Several authorities, including the director of the Uffizi, questioned whether Italy was violating its own law by sending the painting.

"The Annunciation," believed to have been painted from 1472-1475, has left the Uffizi only twice before, authorities said. In 1935, the work went to Milan for an exhibition; in 1939, it was lent to Paris.

But since 2004, Italian law forbids works of art deemed essential to the identity of any single museum to be loaned. Curators at the Uffizi said that "The Annunciation," one of three da Vinci paintings at the Uffizi and the only finished one there, clearly fits that description.

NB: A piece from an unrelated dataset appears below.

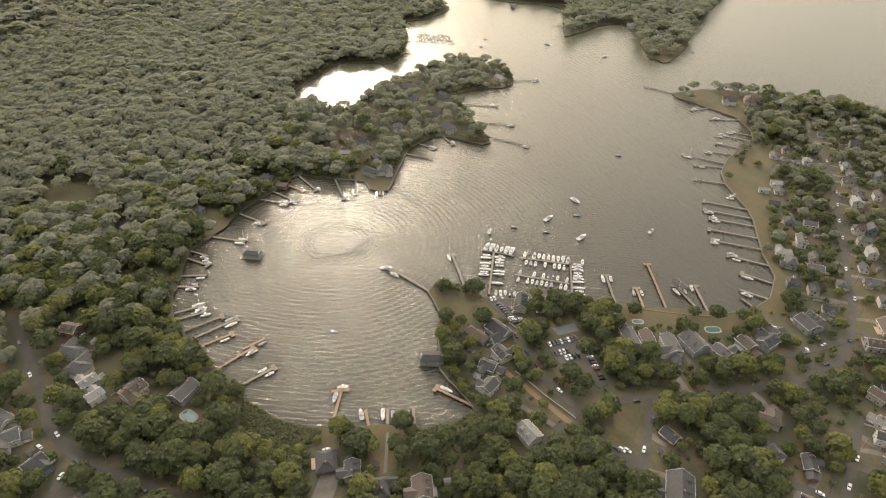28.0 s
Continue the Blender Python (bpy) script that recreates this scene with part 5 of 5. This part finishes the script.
# ---- cars ----
PAINT = [material("car_" + n, c, 0.3, tuple(v * 0.9 for v in c), 2.0, None, fleck=0.05) for n, c in (
    ("white", (0.55, 0.55, 0.54)), ("silver", (0.40, 0.41, 0.42)), ("black", (0.02, 0.02, 0.022)), ("red", (0.075, 0.028, 0.025)), ("blue", (0.035, 0.045, 0.07)))]
PAINT_WORD = ["white", "silver", "black", "dark red", "dark blue"]
TYRE = material("tyre", (0.02, 0.02, 0.02), 0.9)
bm = bmesh.new()
bmesh.ops.create_cone(bm, segments=12, radius1=0.33, radius2=0.33, depth=0.22, cap_ends=True, matrix=Matrix.Rotation(math.pi / 2, 4, "X"))
WHEEL = mesh_of(bm, "wheel", TYRE)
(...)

Cristina Acidini, who heads the Polo Museale Fiorentino, which oversees all Florence museums, said there was no discussion about the importance of "The Annunciation" to the Uffizi's integrity.

"From the beginning, it was a political decision. I would have liked to discuss the benefits and costs that are not necessarily related to money. ... But they asked me if it is in good condition. Based on the condition, it can go," Acidini said.

Natali, the Uffizi director, said that he, and others, could not see how the Italian art world would benefit from the loan and wondered how the ministers looked past the law or the opinions of the people who know the painting best.

"The law says if there is a masterpiece that is very important to an artistic center, the work is not to go. If `The Annunciation' isn't an important part of this collection, what is?" said Natali, who has written three books on the painting.

Natali said he planned to skip work Monday but he would likely hover nearby as `The Annunciation' is carefully carted away. For the trip to Japan, the painting, a tempera on wood, will be encased in a crystal case and then enclosed in a wooden box.

The painting will be driven under heavy security to Rome, from where it will be flown to Tokyo. Two technical experts from the Uffizi will travel with the painting, Natali said.

Still, all the precautions mean little if something goes terribly wrong, he said. "If it gets lost, what will we do?" Natali said. "The insurance money won't be able to buy enough hankies to dry all our tears."